Первые три архетипических описания принадлежат Гюго — это глава «Париж с птичьего полета» в «Соборе Парижской богоматери», Виньи — поэма «Париж», и Барбье — поэма «Чаша». Все они датируются 1831-м годом. У всех трех описаний есть одна общая черта, кардинально отличающая их от живописных панорам. Все три автора, формально описывая синхронный, пространственный облик Парижа, по существу дают его историческое описание.
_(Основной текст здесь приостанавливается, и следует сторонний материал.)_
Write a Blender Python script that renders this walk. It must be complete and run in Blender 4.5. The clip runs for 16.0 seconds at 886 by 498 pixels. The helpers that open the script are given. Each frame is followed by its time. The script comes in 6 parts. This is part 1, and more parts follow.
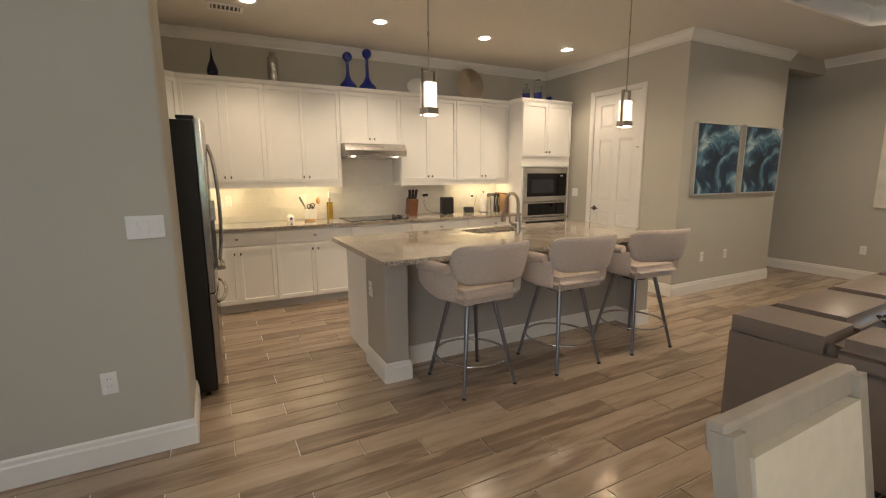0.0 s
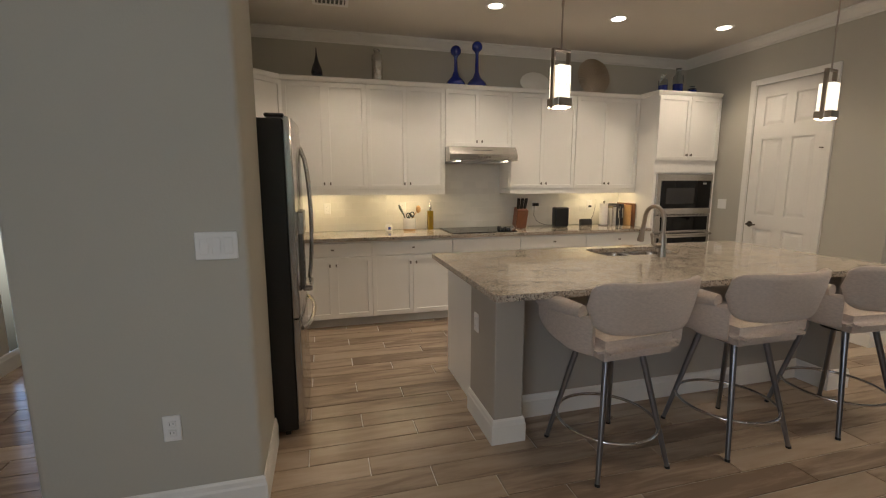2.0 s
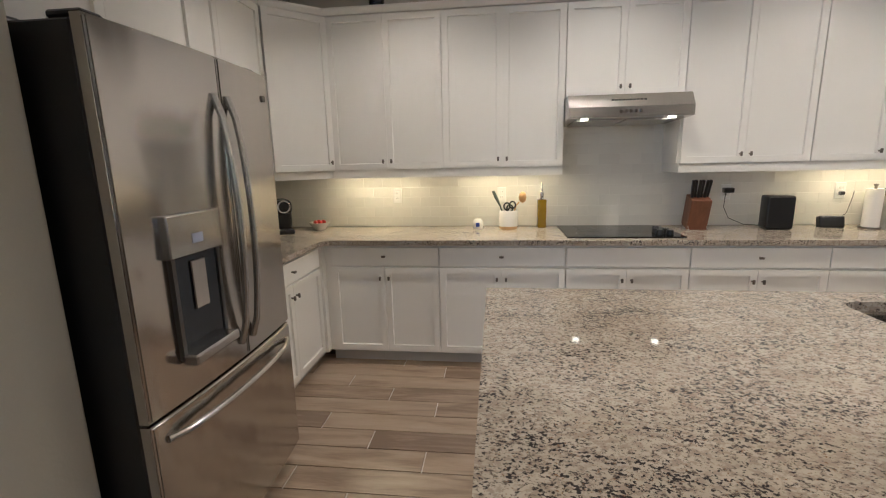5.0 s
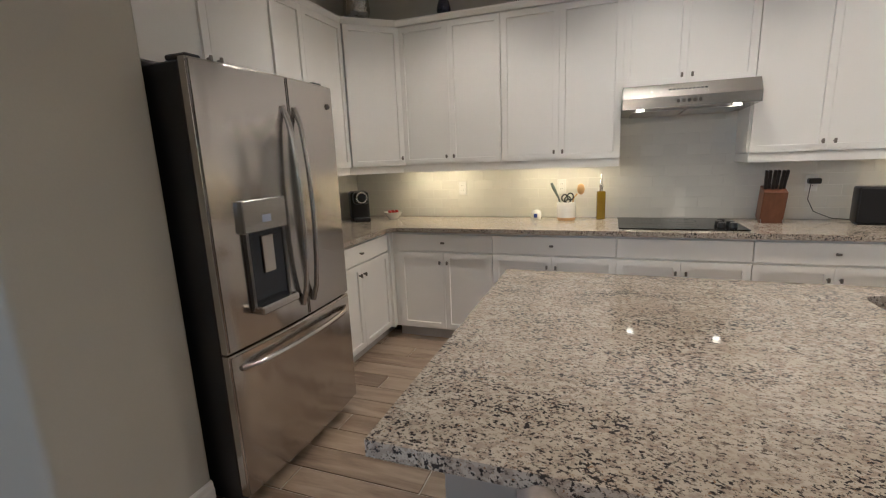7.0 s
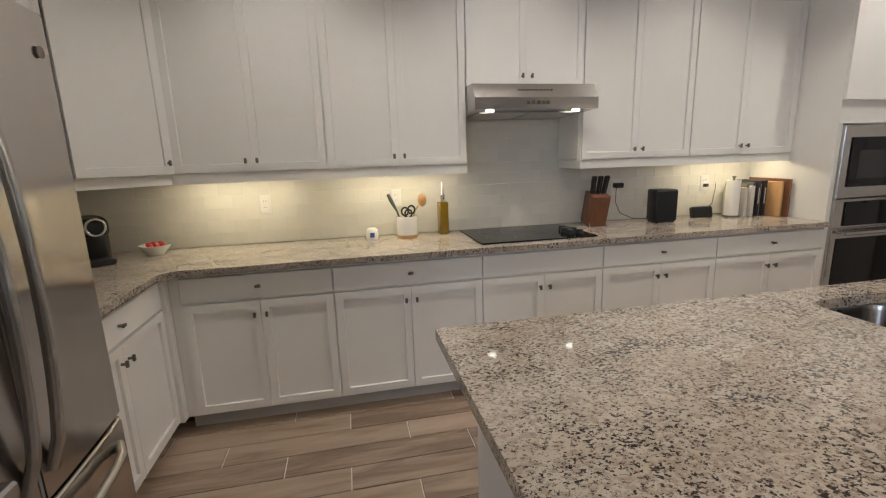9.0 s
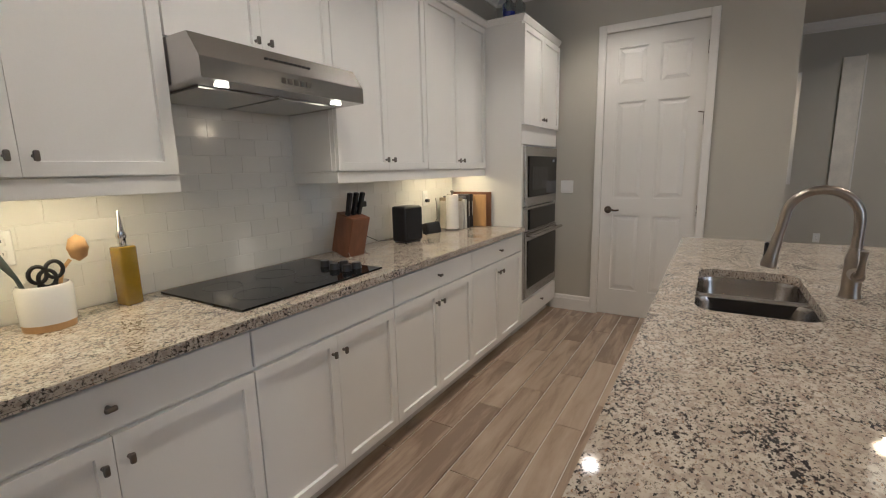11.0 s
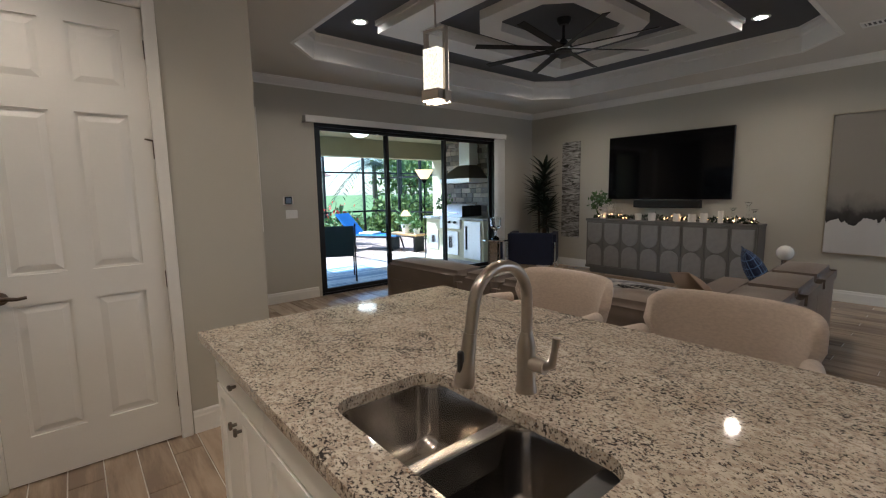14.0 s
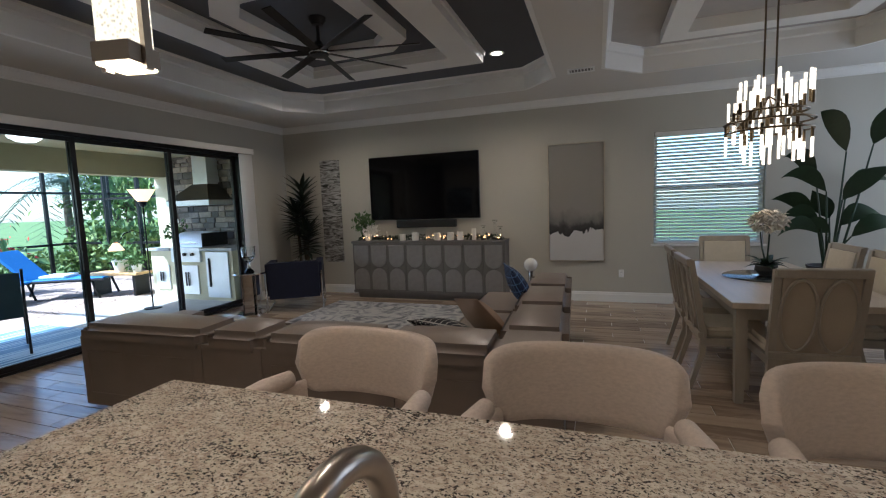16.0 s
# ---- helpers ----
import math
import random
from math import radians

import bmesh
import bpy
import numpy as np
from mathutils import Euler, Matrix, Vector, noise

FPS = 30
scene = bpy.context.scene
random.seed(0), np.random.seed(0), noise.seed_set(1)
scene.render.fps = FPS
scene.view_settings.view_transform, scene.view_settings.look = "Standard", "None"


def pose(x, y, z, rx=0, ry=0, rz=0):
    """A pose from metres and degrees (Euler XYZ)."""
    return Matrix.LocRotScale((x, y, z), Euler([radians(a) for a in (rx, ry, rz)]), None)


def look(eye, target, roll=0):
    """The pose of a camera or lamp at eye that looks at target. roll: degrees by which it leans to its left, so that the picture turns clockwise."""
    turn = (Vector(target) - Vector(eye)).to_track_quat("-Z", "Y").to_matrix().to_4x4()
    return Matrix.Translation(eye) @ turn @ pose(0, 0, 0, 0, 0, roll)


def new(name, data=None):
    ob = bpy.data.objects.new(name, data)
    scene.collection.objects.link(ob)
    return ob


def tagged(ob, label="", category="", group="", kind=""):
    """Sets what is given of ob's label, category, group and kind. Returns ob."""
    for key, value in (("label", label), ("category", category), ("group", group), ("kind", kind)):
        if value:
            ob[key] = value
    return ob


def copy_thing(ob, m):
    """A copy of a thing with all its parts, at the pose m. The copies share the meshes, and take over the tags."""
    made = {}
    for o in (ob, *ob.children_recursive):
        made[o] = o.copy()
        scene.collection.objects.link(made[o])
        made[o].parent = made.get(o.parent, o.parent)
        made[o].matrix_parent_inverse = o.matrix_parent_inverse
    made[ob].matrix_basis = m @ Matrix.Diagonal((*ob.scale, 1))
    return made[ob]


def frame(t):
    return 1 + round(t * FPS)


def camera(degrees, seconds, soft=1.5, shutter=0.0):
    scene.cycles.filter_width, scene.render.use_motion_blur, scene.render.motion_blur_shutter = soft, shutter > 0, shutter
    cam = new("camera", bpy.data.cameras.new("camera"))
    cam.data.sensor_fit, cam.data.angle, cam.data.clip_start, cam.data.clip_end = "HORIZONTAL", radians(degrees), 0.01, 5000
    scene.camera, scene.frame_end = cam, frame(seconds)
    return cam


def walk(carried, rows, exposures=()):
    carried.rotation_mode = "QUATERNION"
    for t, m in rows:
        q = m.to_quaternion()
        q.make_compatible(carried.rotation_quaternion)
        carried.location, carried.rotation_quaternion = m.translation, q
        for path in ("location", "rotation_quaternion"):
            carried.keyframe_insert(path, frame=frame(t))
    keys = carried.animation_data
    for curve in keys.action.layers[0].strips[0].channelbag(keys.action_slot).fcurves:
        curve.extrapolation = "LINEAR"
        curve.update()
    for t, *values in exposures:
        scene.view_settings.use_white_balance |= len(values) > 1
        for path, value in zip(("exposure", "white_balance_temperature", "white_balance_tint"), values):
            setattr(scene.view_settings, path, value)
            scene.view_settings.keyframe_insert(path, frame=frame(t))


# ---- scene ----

По наблюдению Ситрона, «кажется, будто Виньи стремился смешать здесь множество городов: феодальный город с его башнями, замками и укреплениями восточный город с его беседками, минаретами, обелисками, куполами, классический город с его дворцами, садами, парками, колоннадами» (Ситрон 1961, т. 1:269).
Барбье описывает город как «адскую чашу», «грязную дыру», гигантский «каменный ров», в котором погребена история цивилизации и где «святые памятники сохраняются / Только чтобы сказать: „Когда-то существовал Бог“» (Барбье 1859:66). «Чаша» тесно связана с поэмой «Добыча» (1830), где Париж сравнивается с клоакой в категориях, позже использованных Гюго.